|
Users sometimes find that there MPI job crashes due to the way the Altix systems handle memory.
The default mode is to enhance the performance of MPI jobs running on the shared memory Altix system by mapping their memory across all CPU sets involved in the computation. The downside of this improved performance is that you will need a lot more RAM than you perhaps realise, unless you consciously ask for less.

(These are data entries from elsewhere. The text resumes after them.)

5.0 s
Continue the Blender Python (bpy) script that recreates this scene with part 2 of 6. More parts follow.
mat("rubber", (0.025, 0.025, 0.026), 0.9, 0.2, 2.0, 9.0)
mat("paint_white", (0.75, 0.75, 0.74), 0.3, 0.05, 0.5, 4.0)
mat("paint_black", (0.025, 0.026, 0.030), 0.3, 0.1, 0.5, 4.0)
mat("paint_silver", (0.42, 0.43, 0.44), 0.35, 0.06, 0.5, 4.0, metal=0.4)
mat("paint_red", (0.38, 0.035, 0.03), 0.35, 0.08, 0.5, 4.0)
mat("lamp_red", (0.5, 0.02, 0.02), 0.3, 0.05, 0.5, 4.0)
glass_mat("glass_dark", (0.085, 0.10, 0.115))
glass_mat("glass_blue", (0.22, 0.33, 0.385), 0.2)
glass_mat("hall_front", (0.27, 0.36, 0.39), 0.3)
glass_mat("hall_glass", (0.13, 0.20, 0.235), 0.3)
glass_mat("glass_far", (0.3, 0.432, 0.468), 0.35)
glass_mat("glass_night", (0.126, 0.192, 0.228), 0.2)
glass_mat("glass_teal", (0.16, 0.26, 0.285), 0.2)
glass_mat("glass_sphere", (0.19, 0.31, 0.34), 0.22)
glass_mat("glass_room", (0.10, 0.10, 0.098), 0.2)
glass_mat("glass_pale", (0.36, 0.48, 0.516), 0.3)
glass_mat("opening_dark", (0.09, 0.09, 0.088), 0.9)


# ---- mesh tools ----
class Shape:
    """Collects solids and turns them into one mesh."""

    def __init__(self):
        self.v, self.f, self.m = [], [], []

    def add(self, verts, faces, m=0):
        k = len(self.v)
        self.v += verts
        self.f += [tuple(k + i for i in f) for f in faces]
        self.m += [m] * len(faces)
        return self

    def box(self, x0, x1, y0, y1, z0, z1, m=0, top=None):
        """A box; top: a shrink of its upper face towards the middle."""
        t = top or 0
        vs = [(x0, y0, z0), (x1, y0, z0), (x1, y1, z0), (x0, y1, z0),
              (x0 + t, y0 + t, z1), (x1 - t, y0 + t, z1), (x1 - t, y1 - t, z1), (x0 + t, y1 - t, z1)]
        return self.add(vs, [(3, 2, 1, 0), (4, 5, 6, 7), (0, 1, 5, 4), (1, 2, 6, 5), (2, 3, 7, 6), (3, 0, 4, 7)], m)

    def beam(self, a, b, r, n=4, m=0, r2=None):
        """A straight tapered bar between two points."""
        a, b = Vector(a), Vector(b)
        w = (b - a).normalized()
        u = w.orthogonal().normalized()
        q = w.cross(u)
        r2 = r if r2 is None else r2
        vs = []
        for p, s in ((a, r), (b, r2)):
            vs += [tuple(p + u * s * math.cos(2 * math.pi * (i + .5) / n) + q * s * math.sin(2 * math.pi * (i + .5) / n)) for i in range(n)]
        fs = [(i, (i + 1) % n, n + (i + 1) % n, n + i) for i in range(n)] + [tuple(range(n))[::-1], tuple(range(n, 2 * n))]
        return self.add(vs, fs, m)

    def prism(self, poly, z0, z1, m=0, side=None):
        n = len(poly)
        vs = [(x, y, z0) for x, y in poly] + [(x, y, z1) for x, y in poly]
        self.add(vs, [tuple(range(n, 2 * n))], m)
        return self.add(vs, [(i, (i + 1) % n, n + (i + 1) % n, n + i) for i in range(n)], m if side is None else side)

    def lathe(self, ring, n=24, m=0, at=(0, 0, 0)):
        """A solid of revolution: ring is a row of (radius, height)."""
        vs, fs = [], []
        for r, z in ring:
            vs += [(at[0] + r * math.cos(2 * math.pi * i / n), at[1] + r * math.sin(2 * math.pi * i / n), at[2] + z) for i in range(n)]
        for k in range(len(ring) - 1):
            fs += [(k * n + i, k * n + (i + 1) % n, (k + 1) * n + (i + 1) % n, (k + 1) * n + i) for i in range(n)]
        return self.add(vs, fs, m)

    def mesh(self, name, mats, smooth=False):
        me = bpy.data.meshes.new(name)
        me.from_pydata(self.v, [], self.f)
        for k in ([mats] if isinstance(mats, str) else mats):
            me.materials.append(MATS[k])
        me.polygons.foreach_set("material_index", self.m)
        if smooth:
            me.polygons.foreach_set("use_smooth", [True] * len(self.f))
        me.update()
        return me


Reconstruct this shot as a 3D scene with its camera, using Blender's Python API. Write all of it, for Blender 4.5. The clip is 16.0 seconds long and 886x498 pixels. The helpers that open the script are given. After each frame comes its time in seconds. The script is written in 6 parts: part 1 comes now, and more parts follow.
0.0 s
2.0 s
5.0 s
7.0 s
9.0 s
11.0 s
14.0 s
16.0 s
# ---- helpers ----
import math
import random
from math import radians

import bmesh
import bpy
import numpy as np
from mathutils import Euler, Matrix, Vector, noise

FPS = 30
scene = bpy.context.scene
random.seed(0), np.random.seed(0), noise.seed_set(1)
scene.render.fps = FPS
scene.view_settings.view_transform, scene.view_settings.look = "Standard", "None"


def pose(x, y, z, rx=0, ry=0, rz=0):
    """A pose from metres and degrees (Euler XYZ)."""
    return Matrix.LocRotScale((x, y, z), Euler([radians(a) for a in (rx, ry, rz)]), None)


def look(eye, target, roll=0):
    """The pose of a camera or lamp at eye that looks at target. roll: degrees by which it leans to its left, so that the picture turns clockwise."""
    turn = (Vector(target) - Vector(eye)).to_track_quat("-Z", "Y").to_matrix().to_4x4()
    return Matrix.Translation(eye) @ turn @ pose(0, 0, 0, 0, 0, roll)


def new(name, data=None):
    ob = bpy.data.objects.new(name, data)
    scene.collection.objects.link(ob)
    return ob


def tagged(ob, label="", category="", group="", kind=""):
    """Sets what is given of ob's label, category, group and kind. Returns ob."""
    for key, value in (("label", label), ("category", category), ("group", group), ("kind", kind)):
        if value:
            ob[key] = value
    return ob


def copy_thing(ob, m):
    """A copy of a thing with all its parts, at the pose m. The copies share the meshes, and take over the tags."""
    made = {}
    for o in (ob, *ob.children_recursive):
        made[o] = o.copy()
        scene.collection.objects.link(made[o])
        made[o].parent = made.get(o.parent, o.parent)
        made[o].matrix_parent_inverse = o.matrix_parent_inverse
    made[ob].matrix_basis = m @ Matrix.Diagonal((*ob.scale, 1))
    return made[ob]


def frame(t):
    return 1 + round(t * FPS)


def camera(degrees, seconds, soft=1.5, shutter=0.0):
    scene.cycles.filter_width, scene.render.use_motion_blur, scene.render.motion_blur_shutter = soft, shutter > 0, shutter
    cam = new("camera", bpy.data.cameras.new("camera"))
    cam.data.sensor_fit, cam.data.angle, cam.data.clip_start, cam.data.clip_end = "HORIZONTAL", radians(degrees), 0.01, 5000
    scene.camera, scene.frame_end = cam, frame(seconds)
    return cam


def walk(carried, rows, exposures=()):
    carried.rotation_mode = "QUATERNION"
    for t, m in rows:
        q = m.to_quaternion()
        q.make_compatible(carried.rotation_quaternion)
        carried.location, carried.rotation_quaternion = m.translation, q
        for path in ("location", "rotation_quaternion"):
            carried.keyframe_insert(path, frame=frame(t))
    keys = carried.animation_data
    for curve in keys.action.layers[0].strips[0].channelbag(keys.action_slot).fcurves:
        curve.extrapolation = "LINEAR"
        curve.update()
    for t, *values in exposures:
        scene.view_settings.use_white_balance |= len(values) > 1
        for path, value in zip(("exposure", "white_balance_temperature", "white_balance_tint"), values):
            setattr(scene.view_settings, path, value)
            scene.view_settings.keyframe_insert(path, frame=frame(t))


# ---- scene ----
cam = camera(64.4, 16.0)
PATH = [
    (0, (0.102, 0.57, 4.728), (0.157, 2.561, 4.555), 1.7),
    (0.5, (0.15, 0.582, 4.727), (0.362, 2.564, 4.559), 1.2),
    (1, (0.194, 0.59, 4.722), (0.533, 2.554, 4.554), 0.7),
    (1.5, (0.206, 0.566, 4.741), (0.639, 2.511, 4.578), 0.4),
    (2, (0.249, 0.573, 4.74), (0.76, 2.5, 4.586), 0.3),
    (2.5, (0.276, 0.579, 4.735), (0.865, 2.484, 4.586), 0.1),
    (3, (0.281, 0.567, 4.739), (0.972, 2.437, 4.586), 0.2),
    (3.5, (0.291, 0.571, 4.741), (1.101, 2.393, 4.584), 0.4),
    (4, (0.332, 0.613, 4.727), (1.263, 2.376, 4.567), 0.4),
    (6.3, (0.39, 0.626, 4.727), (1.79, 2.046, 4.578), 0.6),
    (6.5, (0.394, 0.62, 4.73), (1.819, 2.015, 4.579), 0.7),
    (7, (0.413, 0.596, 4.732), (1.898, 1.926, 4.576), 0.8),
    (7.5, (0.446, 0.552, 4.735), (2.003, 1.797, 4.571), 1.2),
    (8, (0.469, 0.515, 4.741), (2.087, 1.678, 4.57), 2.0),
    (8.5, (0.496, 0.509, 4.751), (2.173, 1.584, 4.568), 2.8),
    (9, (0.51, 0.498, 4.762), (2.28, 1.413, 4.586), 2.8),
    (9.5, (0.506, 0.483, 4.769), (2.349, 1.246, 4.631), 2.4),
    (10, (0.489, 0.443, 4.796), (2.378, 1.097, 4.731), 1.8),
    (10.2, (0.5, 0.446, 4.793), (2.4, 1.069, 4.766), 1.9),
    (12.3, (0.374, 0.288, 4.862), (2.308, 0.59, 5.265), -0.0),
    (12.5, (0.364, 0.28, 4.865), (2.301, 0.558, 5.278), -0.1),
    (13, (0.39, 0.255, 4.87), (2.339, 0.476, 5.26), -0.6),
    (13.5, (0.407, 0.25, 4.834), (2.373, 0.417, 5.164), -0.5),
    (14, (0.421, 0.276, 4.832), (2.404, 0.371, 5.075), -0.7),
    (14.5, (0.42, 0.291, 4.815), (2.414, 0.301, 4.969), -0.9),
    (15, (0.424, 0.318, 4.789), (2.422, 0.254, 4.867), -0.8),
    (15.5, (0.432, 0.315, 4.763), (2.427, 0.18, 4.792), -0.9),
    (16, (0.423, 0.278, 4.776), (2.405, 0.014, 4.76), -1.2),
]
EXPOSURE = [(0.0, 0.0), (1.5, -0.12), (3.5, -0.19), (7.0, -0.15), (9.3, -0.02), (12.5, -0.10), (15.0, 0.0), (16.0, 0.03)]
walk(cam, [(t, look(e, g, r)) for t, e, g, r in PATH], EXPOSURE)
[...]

For example, to run a parallel application like Mr Bayes, you would find that a job like this would not run on gust because it is actually asking for more RAM than is available (32 GB) mpirun -np 10 /HPC/apps/MrBayes-3.1.2/mb-mpi WT_Combo.nex but this one would run and would require a total of 30.6GB mpirun -np 8 /HPC/apps/MrBayes-3.1.2/mb-mpi WT_Combo.nex The total (VIRT) memory required for the job will be MPI_MAPPED_HEAP_SIZE * NPROCS * NPROCS By setting the environment variables up as export MPI_MAPPED_HEAP_SIZE=500000000 export MPI_MAPPED_STACK_SIZE=1000000 mpirun -np 8 /HPC/apps/MrBayes-3.1.2/mb-mpi WT_Combo.nex would run within 4GB. You will need to experiment with HEAP and STACK size to suit your job. Also remember that the more memory you ask for the longer you may have to wait in the queue.
|